> **PROBLEM DESCRIPTION**: Give the data below again exactly as it stands. Omit the pictures.

--- Start of DATA SECTION ---

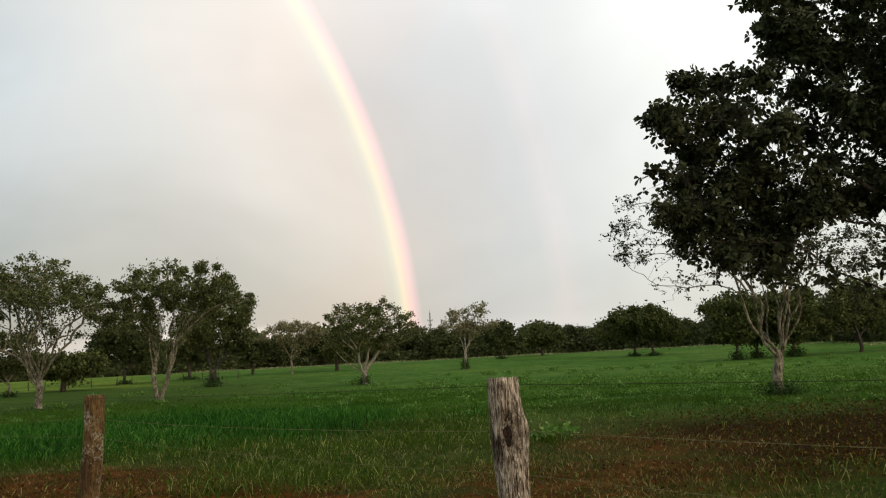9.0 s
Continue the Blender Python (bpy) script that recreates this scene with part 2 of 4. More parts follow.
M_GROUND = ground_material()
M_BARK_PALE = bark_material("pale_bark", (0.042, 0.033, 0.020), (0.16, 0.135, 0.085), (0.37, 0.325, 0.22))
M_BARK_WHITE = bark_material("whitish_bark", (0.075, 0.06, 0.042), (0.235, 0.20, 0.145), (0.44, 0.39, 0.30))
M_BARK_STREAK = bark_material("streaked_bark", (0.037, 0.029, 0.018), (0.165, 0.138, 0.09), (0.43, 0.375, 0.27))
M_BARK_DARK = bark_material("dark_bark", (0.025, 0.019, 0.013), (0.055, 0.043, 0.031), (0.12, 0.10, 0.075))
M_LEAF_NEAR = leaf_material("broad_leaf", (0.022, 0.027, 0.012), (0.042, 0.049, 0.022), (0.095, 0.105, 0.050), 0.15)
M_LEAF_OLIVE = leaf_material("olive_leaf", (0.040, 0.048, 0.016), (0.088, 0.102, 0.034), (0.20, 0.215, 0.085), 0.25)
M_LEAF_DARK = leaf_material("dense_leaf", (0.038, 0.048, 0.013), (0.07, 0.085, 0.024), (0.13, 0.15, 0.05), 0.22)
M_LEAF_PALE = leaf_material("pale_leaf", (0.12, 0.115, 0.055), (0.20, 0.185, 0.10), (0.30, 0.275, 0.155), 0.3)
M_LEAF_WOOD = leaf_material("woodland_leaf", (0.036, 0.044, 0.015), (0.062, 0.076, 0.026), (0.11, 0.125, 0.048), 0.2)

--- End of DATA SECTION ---

> **RESPONSE BELOW**:
9.0 s
Continue the Blender Python (bpy) script that recreates this scene with part 2 of 4. More parts follow.
M_GROUND = ground_material()
M_BARK_PALE = bark_material("pale_bark", (0.042, 0.033, 0.020), (0.16, 0.135, 0.085), (0.37, 0.325, 0.22))
M_BARK_WHITE = bark_material("whitish_bark", (0.075, 0.06, 0.042), (0.235, 0.20, 0.145), (0.44, 0.39, 0.30))
M_BARK_STREAK = bark_material("streaked_bark", (0.037, 0.029, 0.018), (0.165, 0.138, 0.09), (0.43, 0.375, 0.27))
M_BARK_DARK = bark_material("dark_bark", (0.025, 0.019, 0.013), (0.055, 0.043, 0.031), (0.12, 0.10, 0.075))
M_LEAF_NEAR = leaf_material("broad_leaf", (0.022, 0.027, 0.012), (0.042, 0.049, 0.022), (0.095, 0.105, 0.050), 0.15)
M_LEAF_OLIVE = leaf_material("olive_leaf", (0.040, 0.048, 0.016), (0.088, 0.102, 0.034), (0.20, 0.215, 0.085), 0.25)
M_LEAF_DARK = leaf_material("dense_leaf", (0.038, 0.048, 0.013), (0.07, 0.085, 0.024), (0.13, 0.15, 0.05), 0.22)
M_LEAF_PALE = leaf_material("pale_leaf", (0.12, 0.115, 0.055), (0.20, 0.185, 0.10), (0.30, 0.275, 0.155), 0.3)
M_LEAF_WOOD = leaf_material("woodland_leaf", (0.036, 0.044, 0.015), (0.062, 0.076, 0.026), (0.11, 0.125, 0.048), 0.2)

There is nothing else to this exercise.